Comportement des plantes face à des changements d’altitude
La graduation des composantes du climat affecte fortement les plantes et leurs phénotypes. Cependant, cette plasticité phénotypique permettant l’adaptation à des environnements très changeants varie selon les espèces. On peut trouver des espèces avec des capacités d’acclimatation très importantes comme Heliotropium curassivicum, qui change son optimum thermique en fonction de la température du milieu où elle se trouve (de 20 à 40°C), tout en conservant sa capacité d’assimilation de l’eau et des nutriments, et donc sa capacité de croissance (Berry & Bjorkman 1980). D’autres espèces possèdent des écotypes ou variétés liés aux différentes conditions climatiques associées à leur répartition géographique. Ainsi, les individus d’une même espèce peuvent montrer des différences morphologiques importantes pour une meilleure réponse aux différentes conditions climatiques. Par exemple, le genre Camelina, montre une variation intra- et inter- spécifique importante de sa cuticule lui conférant une tolérance différenciée à la sècheresse (Tomasi et al. 2017).

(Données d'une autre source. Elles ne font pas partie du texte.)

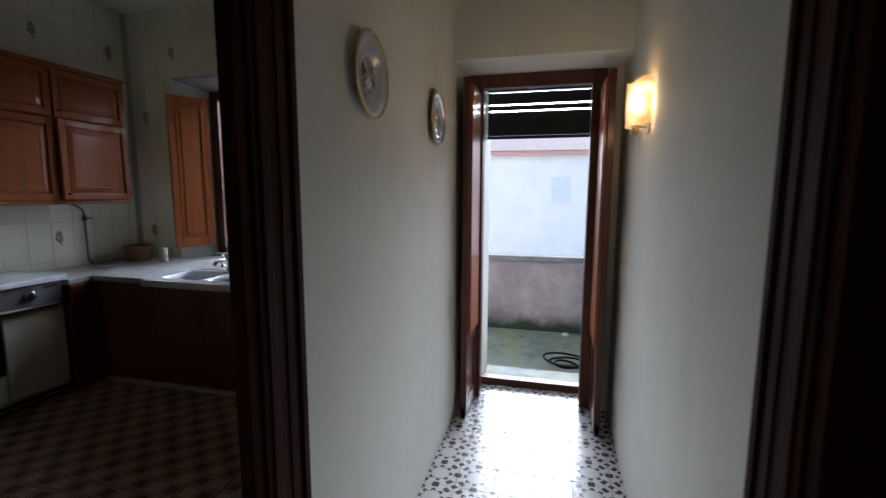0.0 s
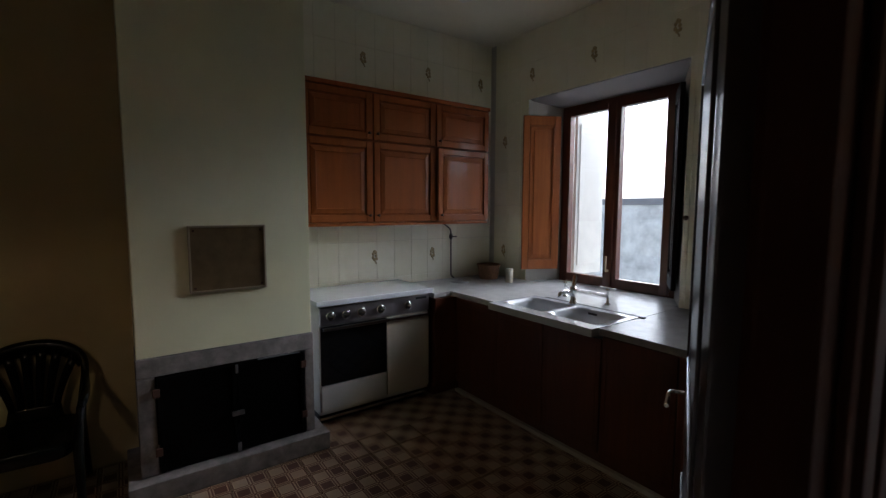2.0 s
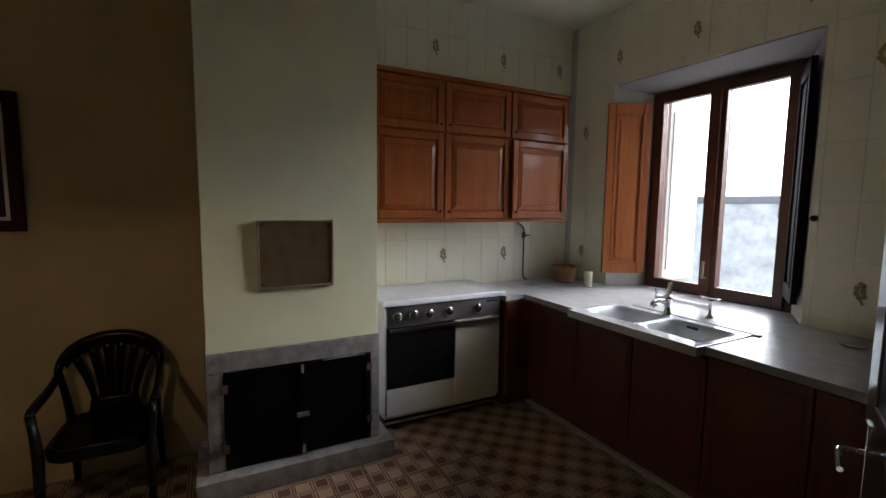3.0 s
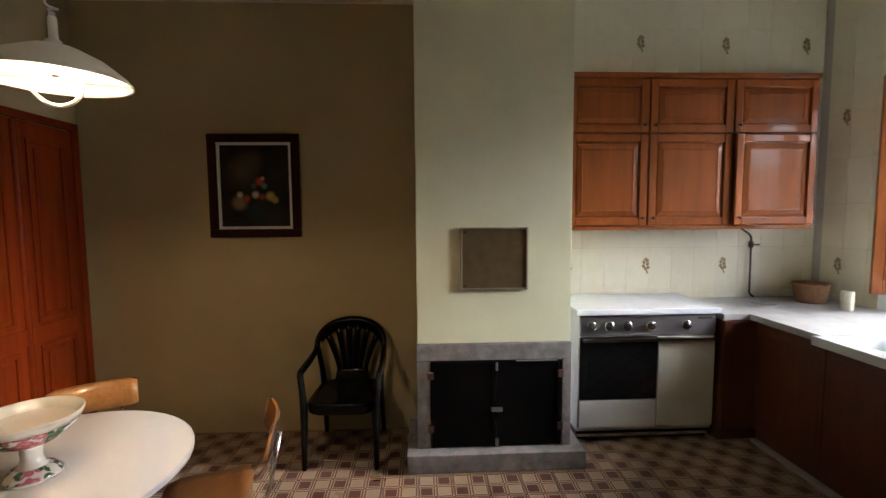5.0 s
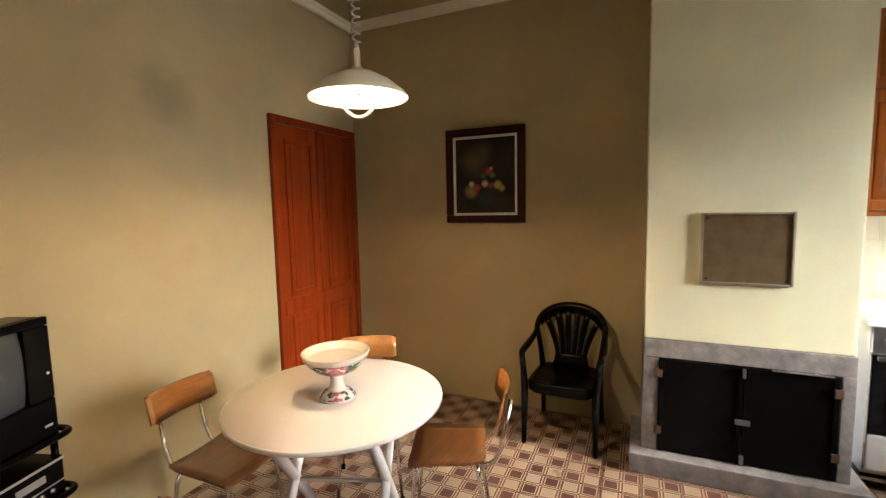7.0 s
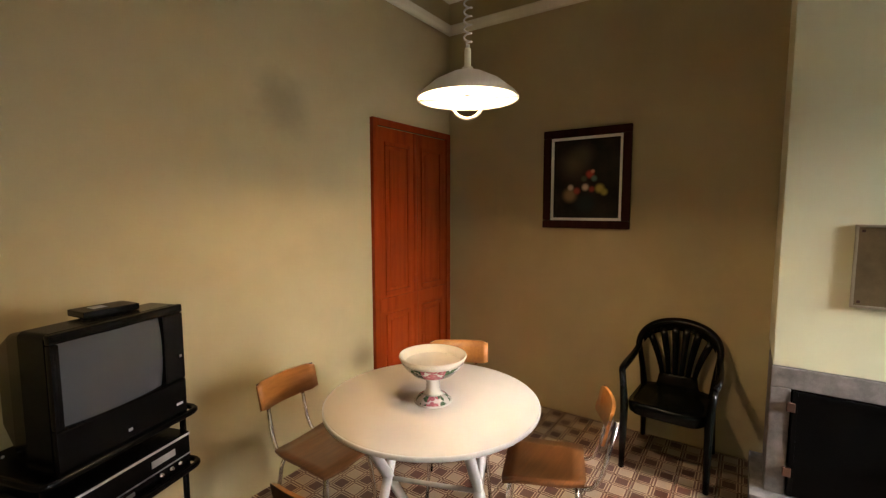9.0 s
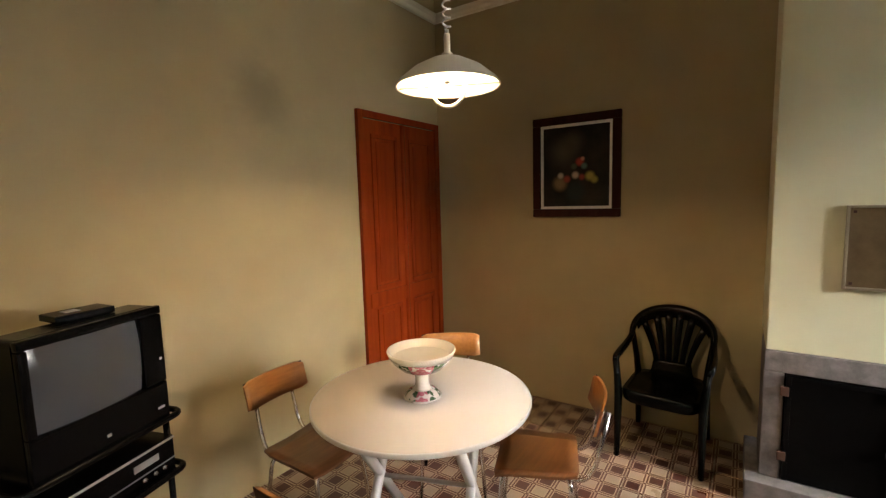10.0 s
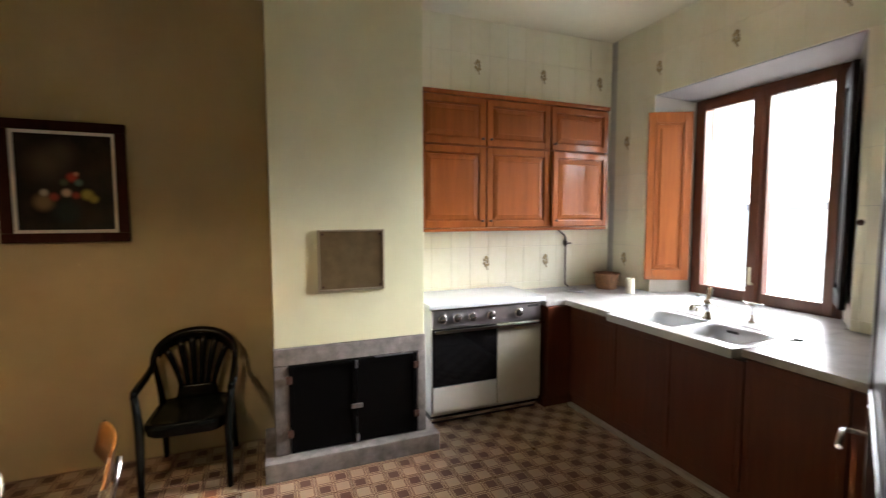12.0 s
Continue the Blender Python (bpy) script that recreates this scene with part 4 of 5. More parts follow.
single("kitchen_roll", turned([(0, 0), (0.034, 0), (0.036, 0.004), (0.036, 0.128), (0.033, 0.132), (0.014, 0.132), (0.014, 0.128), (0, 0.128)], 24), PAPER, "cream paper roll standing by the basket", "paper roll", pose(-3.93, 3.02, WZ))
gas = thing("gas_pipe", "dull metal gas pipe with a valve on the tiled wall", "pipe")
part("tube", tubes(bend([(-4.455, 2.58, 1.44), (-4.44, 2.63, 1.415), (-4.44, 2.712, 1.36), (-4.44, 2.715, 0.90), (-4.40, 2.72, 0.884)], 0.03), radius=0.0075), PIPE, gas)
part("valve", turned([(0, -0.028), (0.013, -0.028), (0.013, -0.018), (0.018, -0.015), (0.018, 0.015), (0.013, 0.018), (0.013, 0.028), (0, 0.028)], 12, (-4.44, 2.713, 1.29)), PIPE, gas)
part("tap_lever", boxes((-4.424, 2.70, 1.284, -4.405, 2.76, 1.296), bevel=0.003), PIPE, gas)
single("pot_lid", turned([(0, 0), (0.085, 0), (0.088, 0.005), (0.07, 0.012), (0.02, 0.02), (0.012, 0.035), (0, 0.037)], 24), STEEL, "flat metal lid lying on the worktop", "lid", pose(-4.21, 2.65, WZ))
single("soap_dish", turned([(0, 0.004), (0.05, 0.004), (0.062, 0.014), (0.064, 0.012), (0.052, 0), (0, 0)], 24), STEEL, "small metal dish on the worktop", "dish", pose(-2.12, 3.0, WZ))
single("wall_hook", turned([(0, 0), (0.018, 0), (0.018, 0.006), (0.008, 0.01), (0.012, 0.03), (0, 0.034)], 14), RUST, "dark round wall hook on the tiles", "hook", pose(-2.44, NORTH - 0.008, 1.505, 90))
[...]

Une autre étude récente sur différents accessions de la graminée Setaria viridis montre une plasticité physiologique et phénotypique lorsqu’ils sont soumis à des stress hydriques et thermiques permettant de distinguer les accessions tolérantes et sensibles à ces stress (Saha et al. 2016). La graminée Festuca eskia présente une réduction de sa taille et de sa masse, et augmente sa surface foliaire lorsqu’elle est transplantée en altitude (Gonzalo‐Turpin & Hazard 2009). Mais les espèces adaptées à des conditions climatiques extrêmes possèdent une diversité de plasticité limitée. Ainsi Ranunculus glacialis, adaptée au milieu alpin, ne peut survivre en dessous de 2 400 m dans les Alpes (Streb et al. 2003). Ces différents cas ouvrent de nouvelle direction prometteuse en biologie évolutive et en biologie des systèmes grâce à l’étude des variants naturels, jointe à des études moléculaires et climatiques. Les espèces végétales ayant une large répartition géographique sont souvent constituées de populations qui peuvent présenter ces différences phénotypiques dues aux différentes pressions de sélections des divers habitats qu’elles occupent : A. thaliana fait partie de ces espèces possédant une répartition géographique mondiale.